**Written instruction**
Take the material below and retype it in full; pictures are left out.

-- Data provided start --

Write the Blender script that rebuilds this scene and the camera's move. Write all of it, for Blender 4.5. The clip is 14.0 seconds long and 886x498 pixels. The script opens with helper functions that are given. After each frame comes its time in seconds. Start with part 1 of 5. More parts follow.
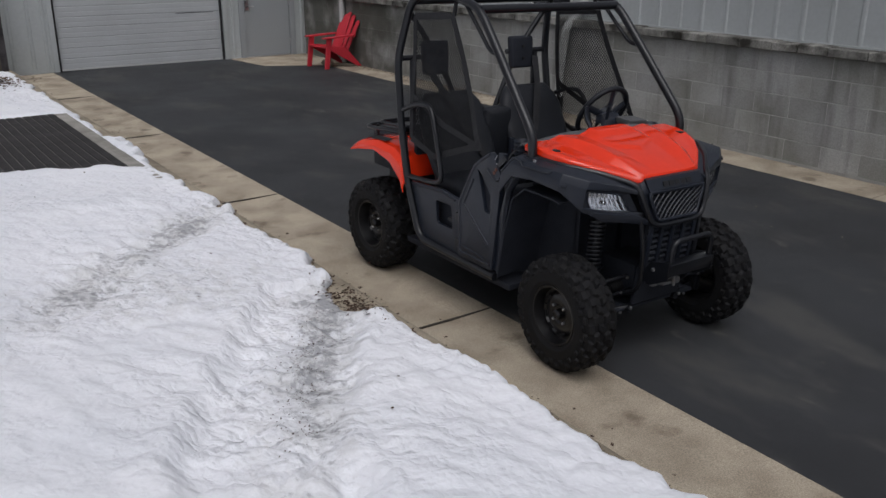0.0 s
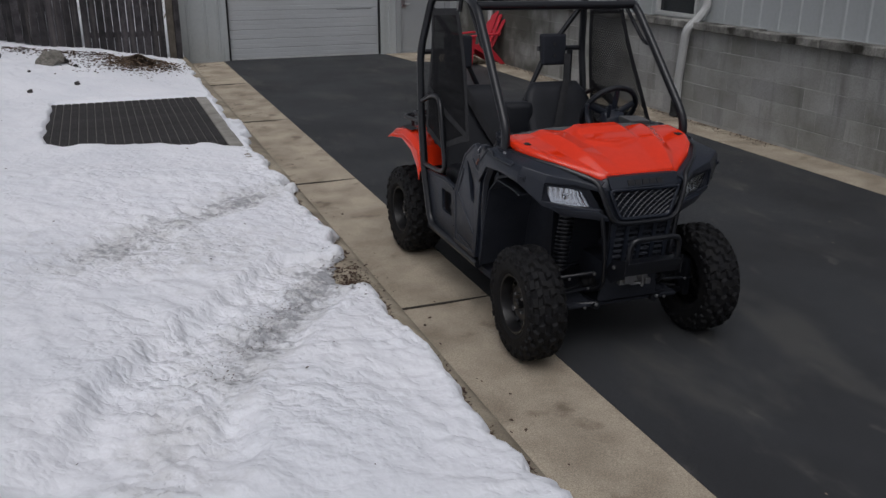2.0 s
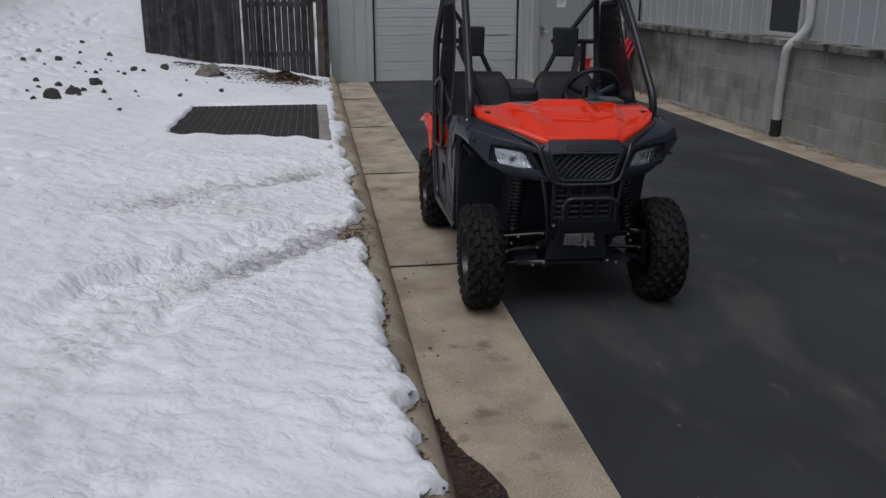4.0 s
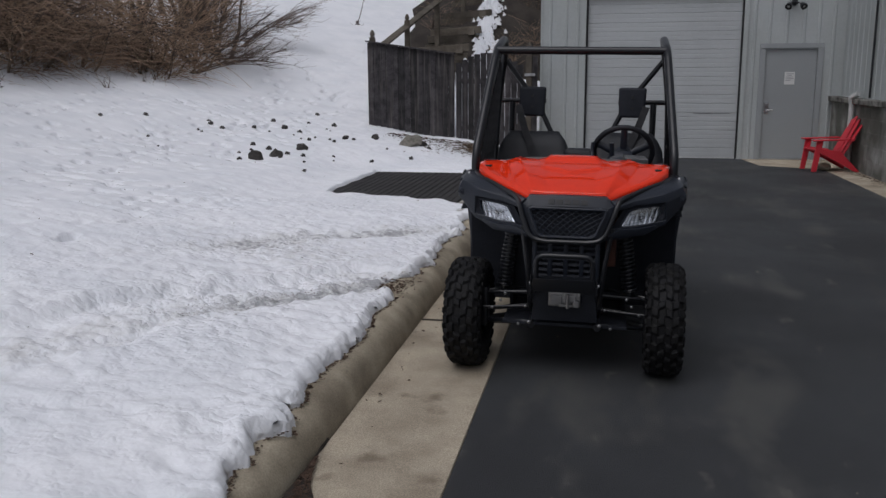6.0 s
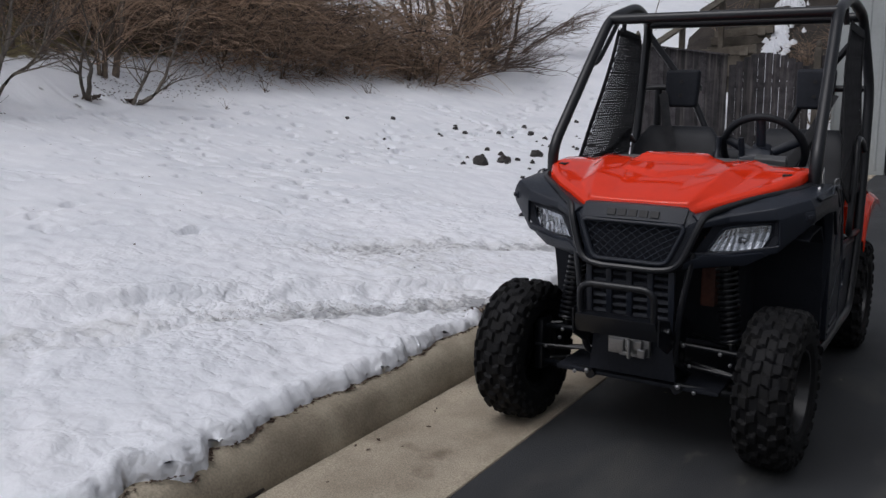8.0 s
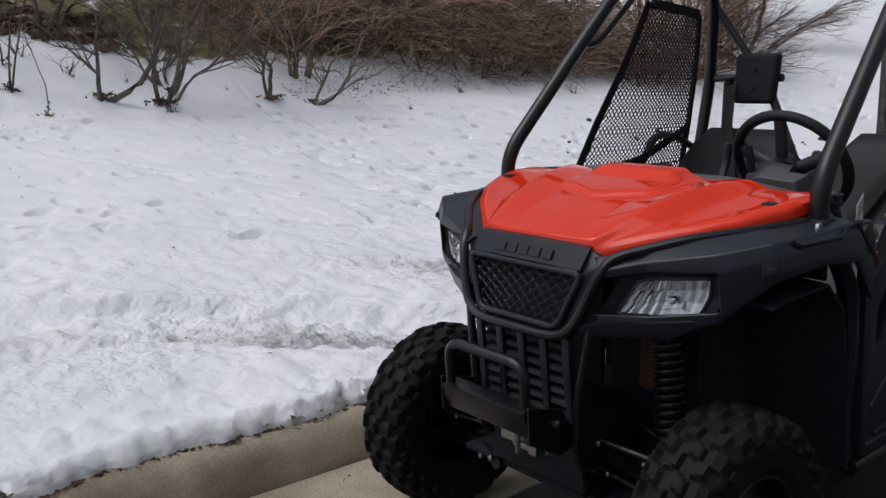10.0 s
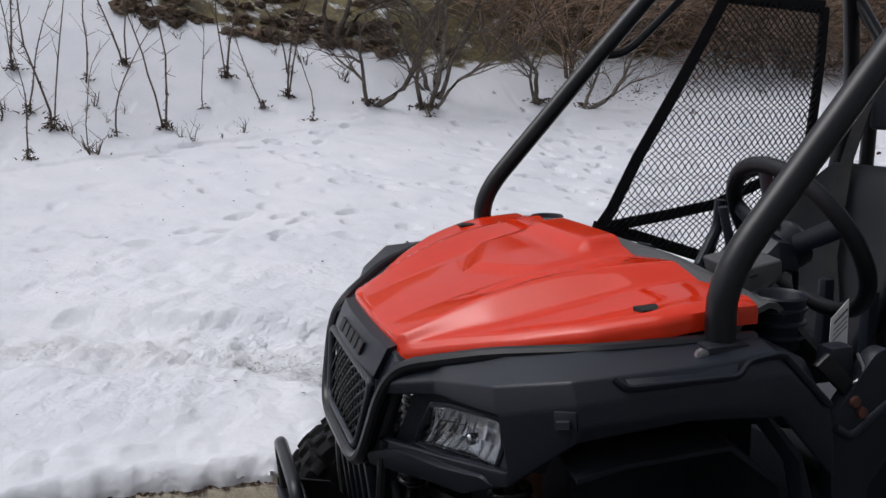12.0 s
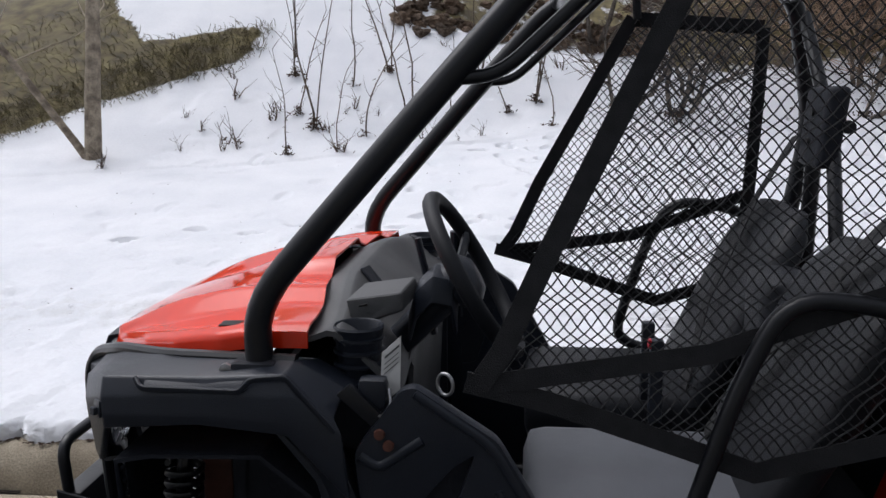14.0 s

-- Data provided end --

**Correct response**
Write the Blender script that rebuilds this scene and the camera's move. Write all of it, for Blender 4.5. The clip is 14.0 seconds long and 886x498 pixels. The script opens with helper functions that are given. After each frame comes its time in seconds. Start with part 1 of 5. More parts follow.
0.0 s
2.0 s
4.0 s
6.0 s
8.0 s
10.0 s
12.0 s
14.0 s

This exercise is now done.